## PROVIDED MATERIAL
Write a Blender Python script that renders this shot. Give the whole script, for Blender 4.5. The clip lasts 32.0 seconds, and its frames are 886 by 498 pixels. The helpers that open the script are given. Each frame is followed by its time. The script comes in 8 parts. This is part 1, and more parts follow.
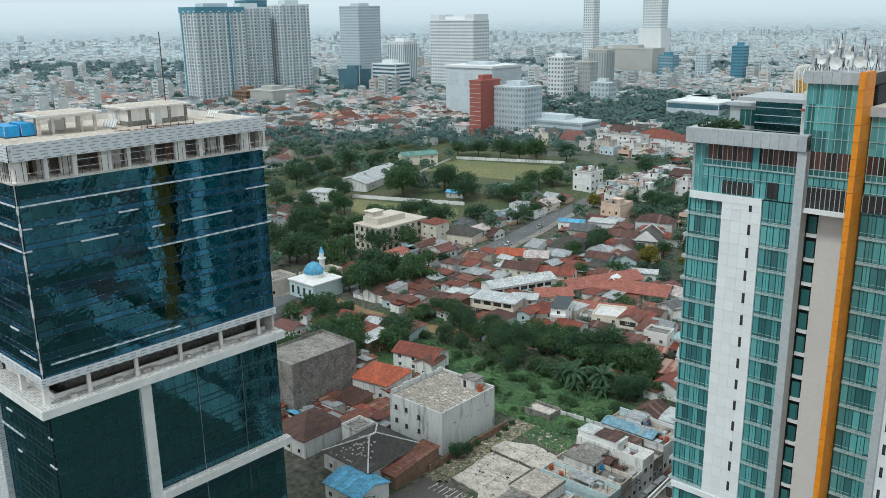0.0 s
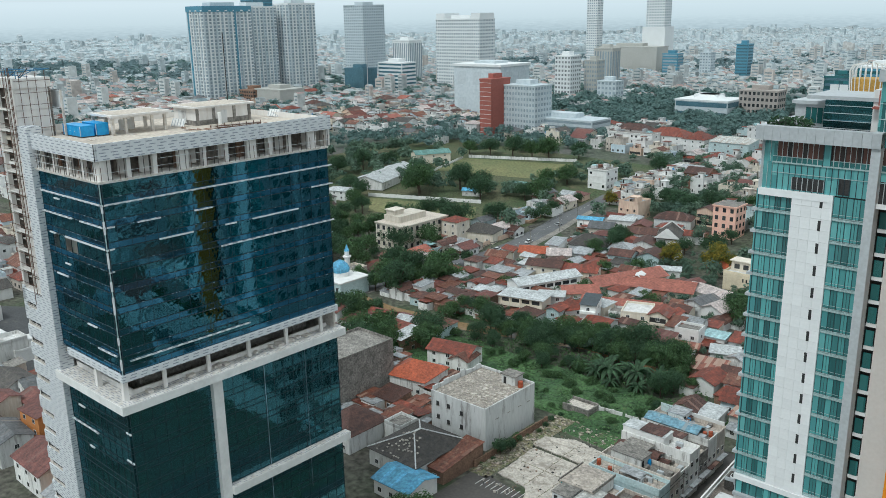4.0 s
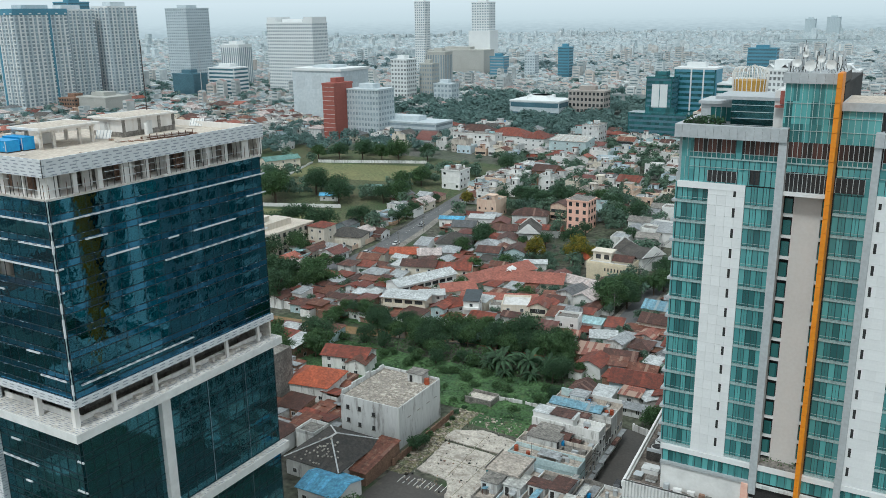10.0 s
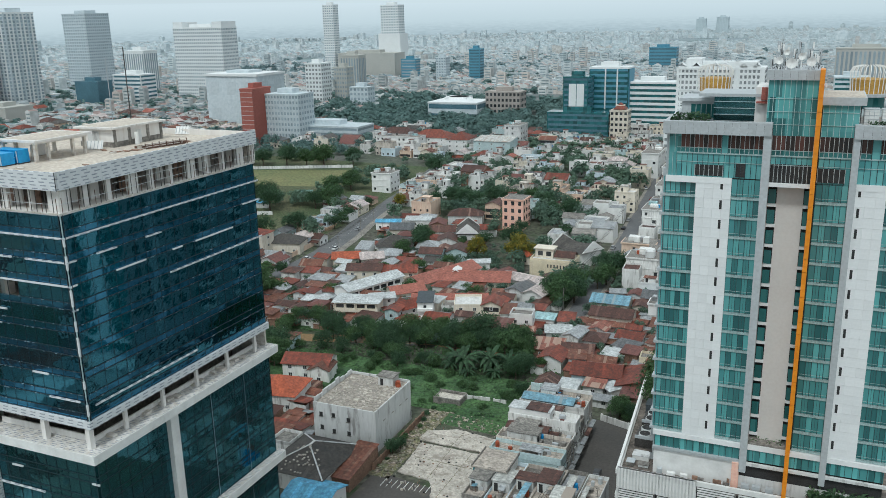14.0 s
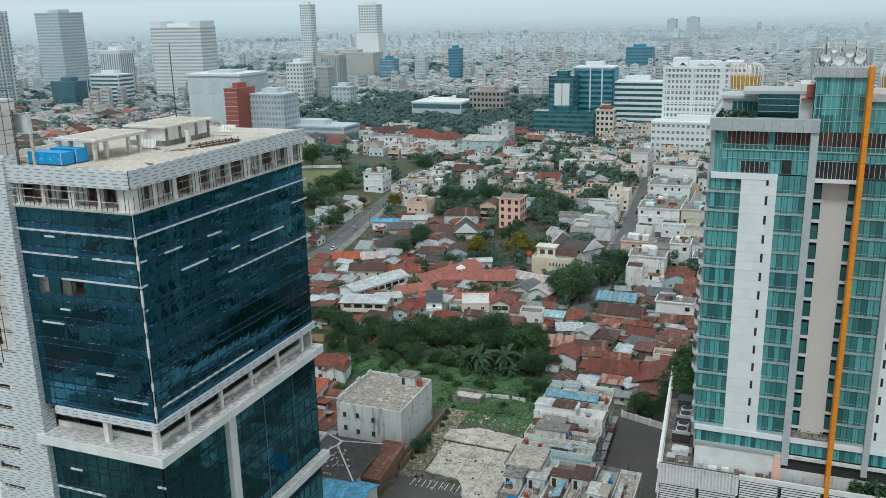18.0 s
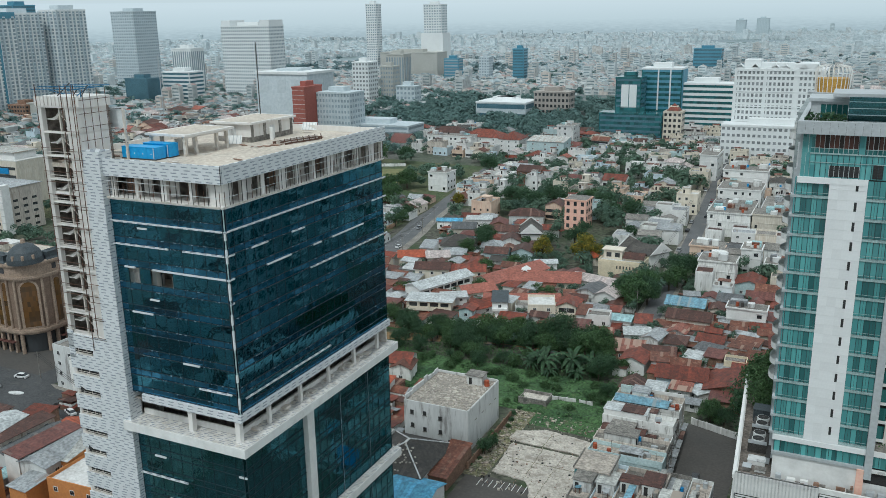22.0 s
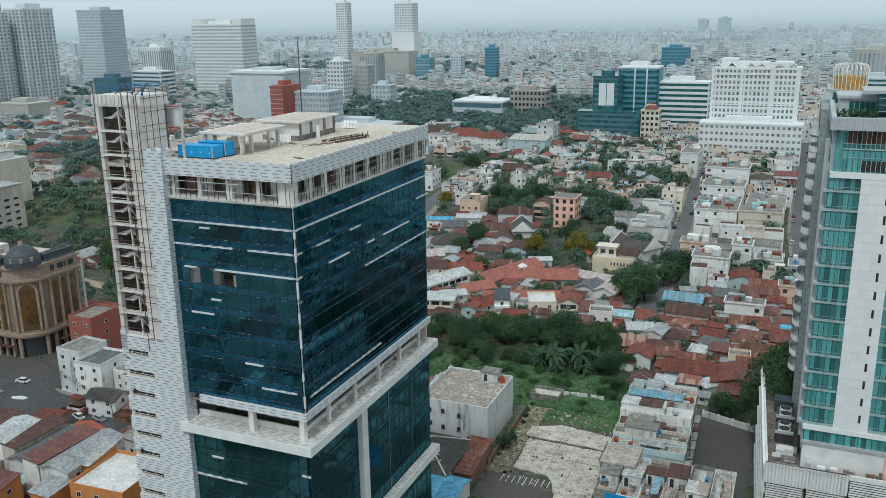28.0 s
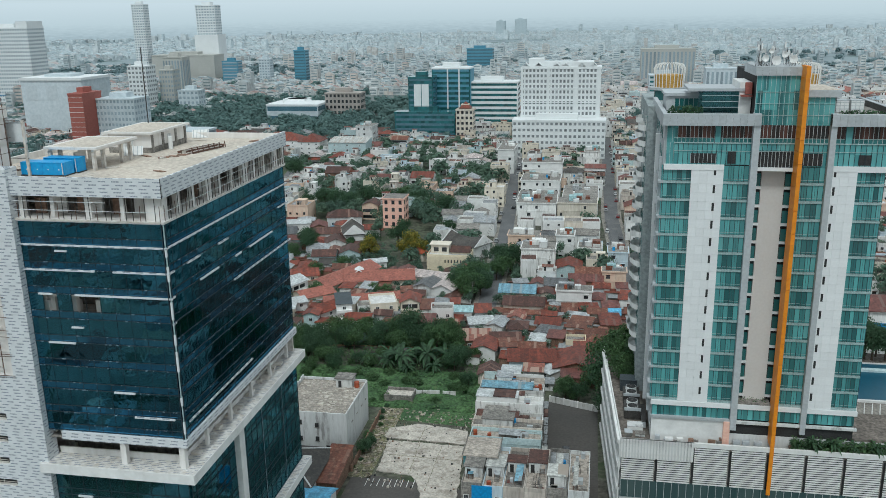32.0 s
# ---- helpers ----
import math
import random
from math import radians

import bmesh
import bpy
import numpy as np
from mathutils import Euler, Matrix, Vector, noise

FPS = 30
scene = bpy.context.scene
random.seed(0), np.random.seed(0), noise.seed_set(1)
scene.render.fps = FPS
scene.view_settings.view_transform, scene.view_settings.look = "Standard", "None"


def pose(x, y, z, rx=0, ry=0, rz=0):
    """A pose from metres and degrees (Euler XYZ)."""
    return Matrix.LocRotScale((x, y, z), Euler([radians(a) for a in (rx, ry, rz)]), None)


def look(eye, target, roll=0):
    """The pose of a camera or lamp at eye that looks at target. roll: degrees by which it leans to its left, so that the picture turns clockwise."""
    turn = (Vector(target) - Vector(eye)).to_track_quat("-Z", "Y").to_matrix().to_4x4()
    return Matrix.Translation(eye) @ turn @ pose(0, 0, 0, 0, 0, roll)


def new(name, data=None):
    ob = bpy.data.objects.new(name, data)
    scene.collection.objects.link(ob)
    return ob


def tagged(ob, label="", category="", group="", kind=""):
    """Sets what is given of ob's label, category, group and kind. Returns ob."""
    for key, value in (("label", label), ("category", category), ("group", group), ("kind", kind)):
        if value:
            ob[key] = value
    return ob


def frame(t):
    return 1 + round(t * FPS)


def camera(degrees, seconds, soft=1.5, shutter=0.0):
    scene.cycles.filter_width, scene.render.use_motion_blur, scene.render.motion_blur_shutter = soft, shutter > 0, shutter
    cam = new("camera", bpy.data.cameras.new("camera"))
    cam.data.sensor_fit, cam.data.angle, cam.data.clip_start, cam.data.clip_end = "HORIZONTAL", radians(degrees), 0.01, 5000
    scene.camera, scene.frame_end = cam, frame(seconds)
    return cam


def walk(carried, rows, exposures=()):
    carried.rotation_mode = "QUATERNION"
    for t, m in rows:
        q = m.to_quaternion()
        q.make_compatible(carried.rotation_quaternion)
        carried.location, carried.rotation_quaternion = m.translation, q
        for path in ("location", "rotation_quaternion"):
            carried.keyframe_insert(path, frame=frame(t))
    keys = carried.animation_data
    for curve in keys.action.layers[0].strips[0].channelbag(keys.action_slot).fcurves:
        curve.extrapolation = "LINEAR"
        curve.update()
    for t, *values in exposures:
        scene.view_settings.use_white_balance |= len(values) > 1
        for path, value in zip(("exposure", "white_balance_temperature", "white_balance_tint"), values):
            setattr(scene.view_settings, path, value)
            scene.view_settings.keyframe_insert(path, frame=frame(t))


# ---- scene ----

## GIVEN EXERCISE
Give back the whole listing as it stands, minus its pictures.

## TASK OUTPUT
Write a Blender Python script that renders this shot. Give the whole script, for Blender 4.5. The clip lasts 32.0 seconds, and its frames are 886 by 498 pixels. The helpers that open the script are given. Each frame is followed by its time. The script comes in 8 parts. This is part 1, and more parts follow.
0.0 s
4.0 s
10.0 s
14.0 s
18.0 s
22.0 s
28.0 s
32.0 s
# ---- helpers ----
import math
import random
from math import radians

import bmesh
import bpy
import numpy as np
from mathutils import Euler, Matrix, Vector, noise

FPS = 30
scene = bpy.context.scene
random.seed(0), np.random.seed(0), noise.seed_set(1)
scene.render.fps = FPS
scene.view_settings.view_transform, scene.view_settings.look = "Standard", "None"


def pose(x, y, z, rx=0, ry=0, rz=0):
    """A pose from metres and degrees (Euler XYZ)."""
    return Matrix.LocRotScale((x, y, z), Euler([radians(a) for a in (rx, ry, rz)]), None)


def look(eye, target, roll=0):
    """The pose of a camera or lamp at eye that looks at target. roll: degrees by which it leans to its left, so that the picture turns clockwise."""
    turn = (Vector(target) - Vector(eye)).to_track_quat("-Z", "Y").to_matrix().to_4x4()
    return Matrix.Translation(eye) @ turn @ pose(0, 0, 0, 0, 0, roll)


def new(name, data=None):
    ob = bpy.data.objects.new(name, data)
    scene.collection.objects.link(ob)
    return ob


def tagged(ob, label="", category="", group="", kind=""):
    """Sets what is given of ob's label, category, group and kind. Returns ob."""
    for key, value in (("label", label), ("category", category), ("group", group), ("kind", kind)):
        if value:
            ob[key] = value
    return ob


def frame(t):
    return 1 + round(t * FPS)


def camera(degrees, seconds, soft=1.5, shutter=0.0):
    scene.cycles.filter_width, scene.render.use_motion_blur, scene.render.motion_blur_shutter = soft, shutter > 0, shutter
    cam = new("camera", bpy.data.cameras.new("camera"))
    cam.data.sensor_fit, cam.data.angle, cam.data.clip_start, cam.data.clip_end = "HORIZONTAL", radians(degrees), 0.01, 5000
    scene.camera, scene.frame_end = cam, frame(seconds)
    return cam


def walk(carried, rows, exposures=()):
    carried.rotation_mode = "QUATERNION"
    for t, m in rows:
        q = m.to_quaternion()
        q.make_compatible(carried.rotation_quaternion)
        carried.location, carried.rotation_quaternion = m.translation, q
        for path in ("location", "rotation_quaternion"):
            carried.keyframe_insert(path, frame=frame(t))
    keys = carried.animation_data
    for curve in keys.action.layers[0].strips[0].channelbag(keys.action_slot).fcurves:
        curve.extrapolation = "LINEAR"
        curve.update()
    for t, *values in exposures:
        scene.view_settings.use_white_balance |= len(values) > 1
        for path, value in zip(("exposure", "white_balance_temperature", "white_balance_tint"), values):
            setattr(scene.view_settings, path, value)
            scene.view_settings.keyframe_insert(path, frame=frame(t))


# ---- scene ----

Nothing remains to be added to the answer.